Charleroi a, pour le sport, énormément de moyens financiers que nous ne possédons pas. Il n’est pas possible d’avoir les mêmes infrastructures sportives à court terme parce qu’il y a eu, pendant une longue période, un sous-investissement sportif à Mons. Cette ville a surtout mis l’accent sur le patrimoine, la rénovation urbaine, la culture, etc. Aujourd’hui, il est temps de réparer les oublis du passé, mais je ne veux pas qu’on compare Mons à Charleroi ou à n’importe quelle autre ville. Charleroi possède un stade de football magnifique et une superbe salle pour le basket: tant mieux pour les gens de cette région.

Vous comprenez qu’on râle du côté de La Louvière? Le Sporting de Charleroi a un nouveau stade grâce à l’EURO 2000, l’Albert va bénéficier des largesses de la Ville de Mons et de la Région Wallonne, mais la RAAL ne reçoit pas tous ces soutiens et le fait savoir…

Je suis mal placé pour juger les relations entre la RAAL et les autorités communales de La Louvière. Je ne connais pas le dossier.

Mais La Louvière fait quand même partie de la Région Wallonne comme Mons, non?

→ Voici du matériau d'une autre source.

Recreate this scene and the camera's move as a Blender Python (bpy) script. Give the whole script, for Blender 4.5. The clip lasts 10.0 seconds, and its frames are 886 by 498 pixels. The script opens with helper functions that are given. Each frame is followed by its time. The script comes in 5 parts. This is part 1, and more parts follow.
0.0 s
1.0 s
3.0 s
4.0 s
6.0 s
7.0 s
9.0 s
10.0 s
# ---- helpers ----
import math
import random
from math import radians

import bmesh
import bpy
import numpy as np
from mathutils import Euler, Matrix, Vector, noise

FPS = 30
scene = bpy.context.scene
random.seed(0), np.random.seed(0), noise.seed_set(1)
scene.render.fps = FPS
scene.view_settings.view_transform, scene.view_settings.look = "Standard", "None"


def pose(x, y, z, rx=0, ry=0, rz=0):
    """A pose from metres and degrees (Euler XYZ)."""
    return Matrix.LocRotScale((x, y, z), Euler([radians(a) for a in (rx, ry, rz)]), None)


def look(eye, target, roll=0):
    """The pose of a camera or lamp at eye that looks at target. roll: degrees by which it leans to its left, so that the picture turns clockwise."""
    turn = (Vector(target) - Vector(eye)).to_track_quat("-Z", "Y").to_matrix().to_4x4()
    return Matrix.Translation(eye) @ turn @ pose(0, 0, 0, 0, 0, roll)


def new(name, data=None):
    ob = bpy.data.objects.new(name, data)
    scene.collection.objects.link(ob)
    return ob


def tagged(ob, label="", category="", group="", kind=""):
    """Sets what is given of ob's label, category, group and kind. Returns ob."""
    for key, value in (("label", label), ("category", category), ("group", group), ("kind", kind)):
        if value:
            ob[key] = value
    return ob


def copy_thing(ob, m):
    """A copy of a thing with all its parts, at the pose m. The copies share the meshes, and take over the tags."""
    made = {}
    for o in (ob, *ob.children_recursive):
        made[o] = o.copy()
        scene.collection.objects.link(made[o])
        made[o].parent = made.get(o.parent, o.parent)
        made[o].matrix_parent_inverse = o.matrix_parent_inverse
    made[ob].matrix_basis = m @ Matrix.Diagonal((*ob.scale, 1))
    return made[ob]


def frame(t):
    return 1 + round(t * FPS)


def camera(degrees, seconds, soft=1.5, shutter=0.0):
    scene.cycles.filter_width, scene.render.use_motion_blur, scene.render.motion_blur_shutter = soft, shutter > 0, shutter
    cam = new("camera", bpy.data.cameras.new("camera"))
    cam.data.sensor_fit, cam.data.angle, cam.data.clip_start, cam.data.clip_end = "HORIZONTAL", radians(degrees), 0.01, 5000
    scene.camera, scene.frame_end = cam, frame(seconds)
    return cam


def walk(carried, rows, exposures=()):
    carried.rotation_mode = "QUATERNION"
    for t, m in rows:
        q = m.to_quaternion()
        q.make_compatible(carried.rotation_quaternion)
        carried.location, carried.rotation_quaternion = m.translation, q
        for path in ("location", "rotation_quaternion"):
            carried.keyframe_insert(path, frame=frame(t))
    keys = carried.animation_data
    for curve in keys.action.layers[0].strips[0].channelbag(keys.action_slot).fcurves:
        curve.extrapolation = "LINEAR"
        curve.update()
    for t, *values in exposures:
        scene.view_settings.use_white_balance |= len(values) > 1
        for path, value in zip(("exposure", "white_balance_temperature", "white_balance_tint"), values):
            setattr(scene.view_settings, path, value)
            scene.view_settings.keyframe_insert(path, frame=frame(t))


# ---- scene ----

Je peux vous dire que la Région a aussi déversé pas mal d’argent à La Louvière. Mais ce n’est pas ma faute si ces sommes n’ont pas été destinées au football. Je sais par exemple que la Région vient de financer une nouvelle piscine là-bas.

Les politiciens montois n’essayent-ils pas de pousser discrètement pour un rapprochement avec les Francs Borains, qui possèdent des infrastructures que l’Albert n’a pas?

Nous ne nous mêlons pas de tout cela. Ce ne sont pas les hommes politiques qui gèrent Mons ou les Francs Borains. Nous pouvons donner un coup de main si les dirigeants de ces clubs ont des idées communes et nous appellent, mais ce n’est pas à nous d’intervenir dans un premier temps. »Je ne vais pas au foot pour ramasser des voix »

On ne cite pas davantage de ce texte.